Oh, and we won the rugby. Convincingly, the internet tells me.

day 364

dorothy doldrumatic

 Today Patrick Swayze died. Today I have lived for 11679 days.

Most of those joke emails that go around aren’t funny and the truisms are lame but the other day I read one that said something like: life isn’t short; it’s the longest thing you will ever do.

Today (at 4.15am) our gas oven exploded.

Today, somewhere around 5am we watched an episode of Tru Blood with the window wide open. Wide awake, with wide-eyed cats prowling and unsettled.

Today there were three new murders reported. Today there was nothing much, and then more nothing much.

And then more.

I worked at a steady pace. I listened to Rhian Sheehan’s NZ Landscapes album on repeat. I especially liked the rain part. I could have listened it to all day long if pesky facetime hadn’t been called for.

For the second day in a row I forgot to hand in the wallet I found on Hania St in the weekend.

I got some cards in the mail, mostly from organisations I spend money with. Including Weightwatchers. Happy birthday, fatty. Nice marketing.

Our cleaner wrote me a note telling me off for letting terrorists loose in the microwave.

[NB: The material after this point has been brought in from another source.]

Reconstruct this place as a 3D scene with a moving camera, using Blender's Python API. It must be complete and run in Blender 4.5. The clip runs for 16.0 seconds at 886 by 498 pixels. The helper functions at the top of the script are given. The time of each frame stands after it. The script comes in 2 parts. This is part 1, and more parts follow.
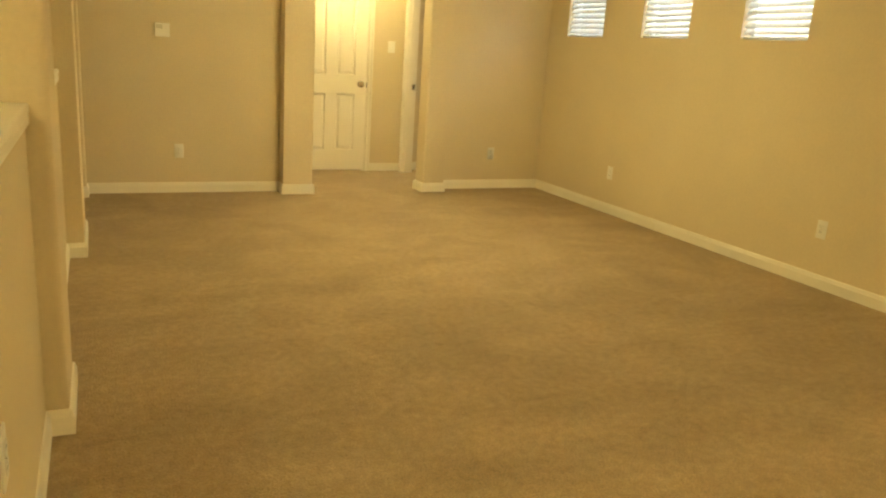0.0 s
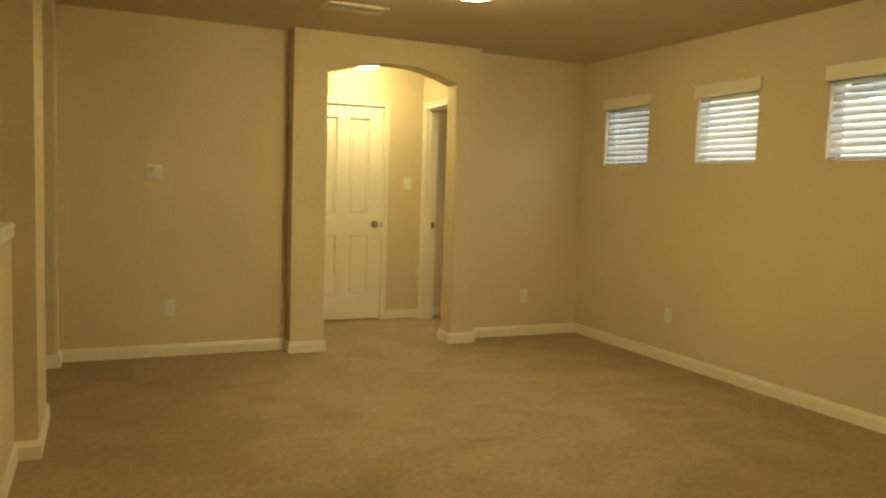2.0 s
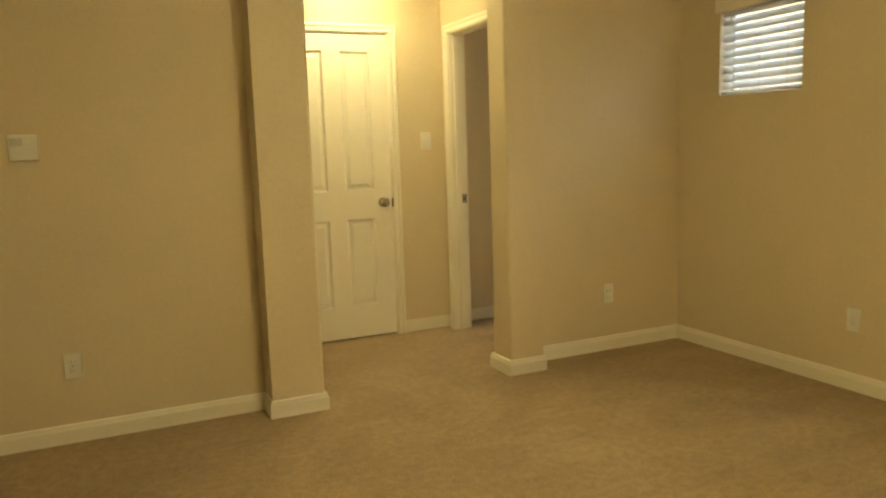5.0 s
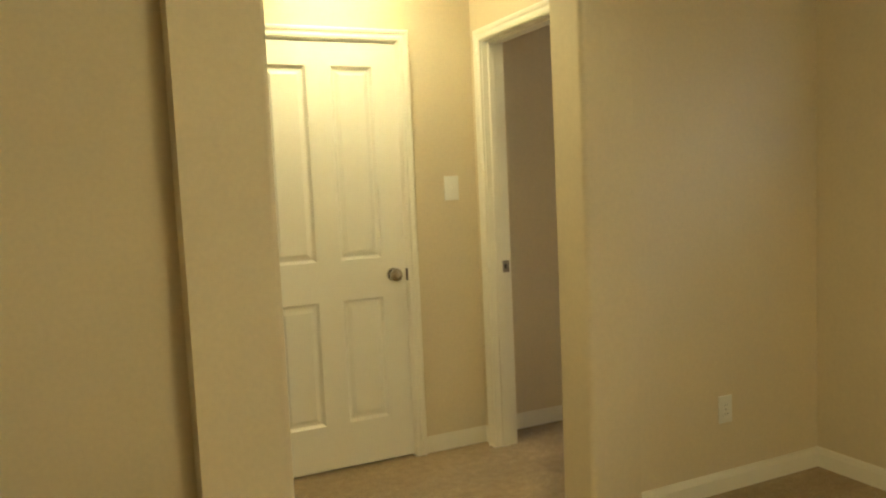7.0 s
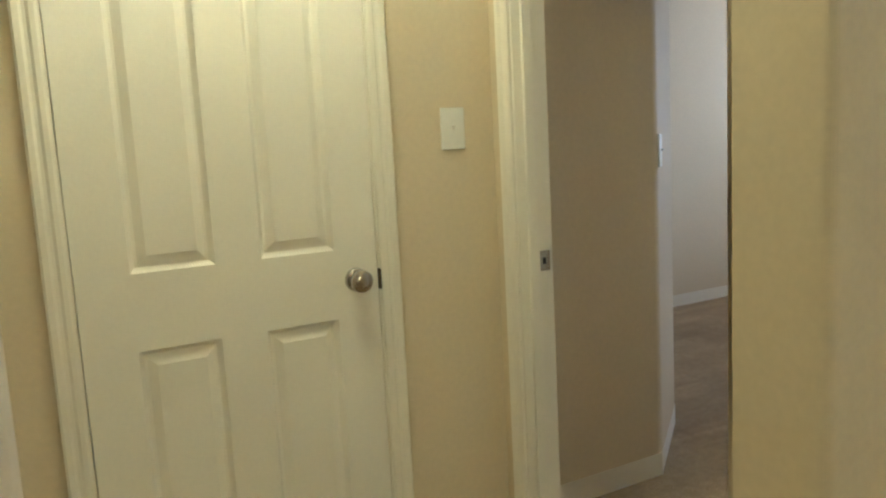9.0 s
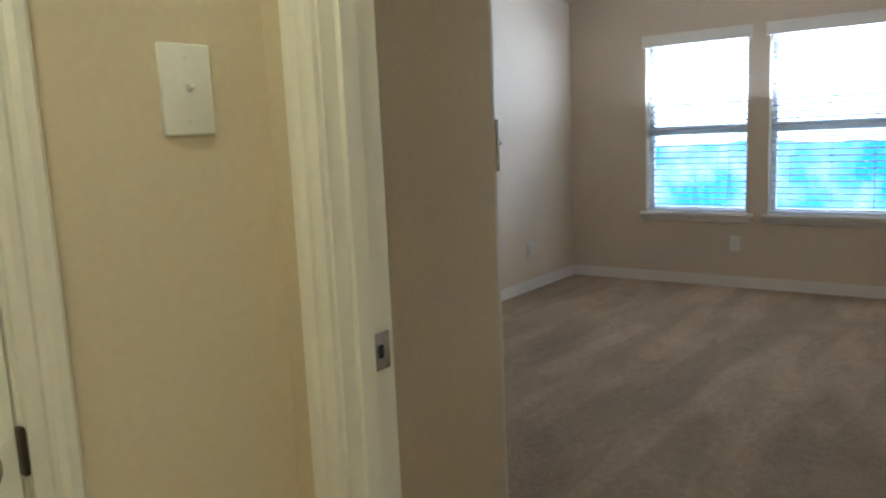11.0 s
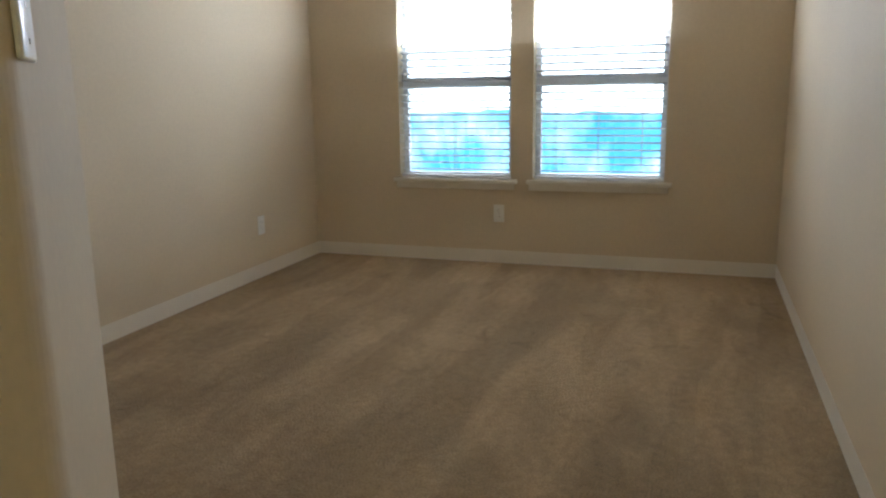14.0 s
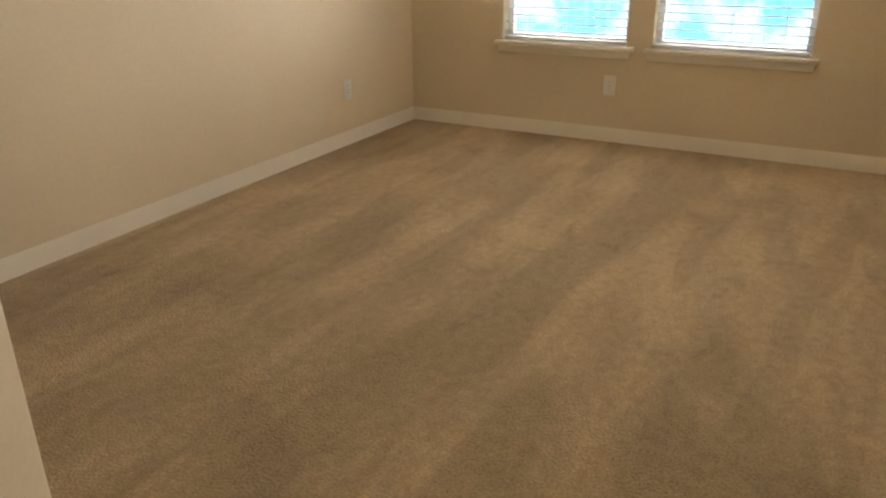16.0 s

Tomorrow is my birthday. Lauren is making me strawberry tirimasu and I am looking forward to that part of my birthday immensely. Happy birthday, fatty.

I listened to Trini Lopez at the gym, on the stairwalker. Man, that dude is happy! My favourite song of his is him covering the one that goes if you want to be happy for the rest of your life don’t make a pretty woman your wife something something get an ugly girl to marry you. Not even Kanye West would get away with those kinds of lyrics these days.

There is something to be said for ugliness, though; I do believe that. It has greater integrity and a certain gravitas (or something) if done properly.

The girl in purple and blue is Dorothy. This won’t be the last you see of her.

Sayonara 31. You may or may not be missed (I don’t mean to sound pessimistic, but it remains to be seen).